- Also known as: Jade Bergeron
- Born: Canada
- Origin: Montreal, Quebec, Canada
- Years active: 2013–present
- Labels: Bonsound
- Website: flyinghorses.ca

= Flying Hórses =

Canadian musician

Flying Hórses is the stage name of Canadian musician Jade Bergeron. She grew up in Sainte-Thérèse and now lives in Ottawa, Ontario.

In 2013, Bergeron began writing the music that would form her debut album, Tölt, released in 2015. Recorded in Reykjavík at Sundlaugin, with Sigur Rós and Björk producer Biggi Birgisson, the album was heavily influenced by trips to Iceland. The album received little attention in the mainstream press, but the title track would go on to be nominated for the Best Canadian Music Video Prism Prize in 2018. Alexandre Richard also won an award for his direction of the video at the Paris International Music Video Competition.

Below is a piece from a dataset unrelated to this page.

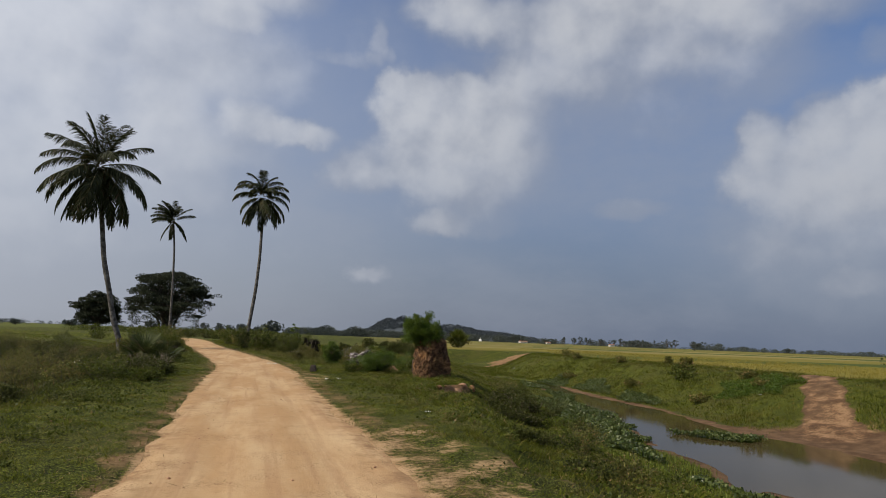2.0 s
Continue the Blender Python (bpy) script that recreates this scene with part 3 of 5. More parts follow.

Bergeron's second album, Reverie, was recorded partially in Iceland but also in Canada and Germany, with Bergeron doing her own production. It was released in 2019 to critical acclaim. Exclaim! magazine called it “a sublime reflection on the passage of time,” saying “Reverie will open new universes within you.” The Montréal Gazette said the album was “tinged with great beauty, and an undercurrent of something graver,” and Ici Musique promised it would “pull you from your daily life, providing a dreamlike rest.”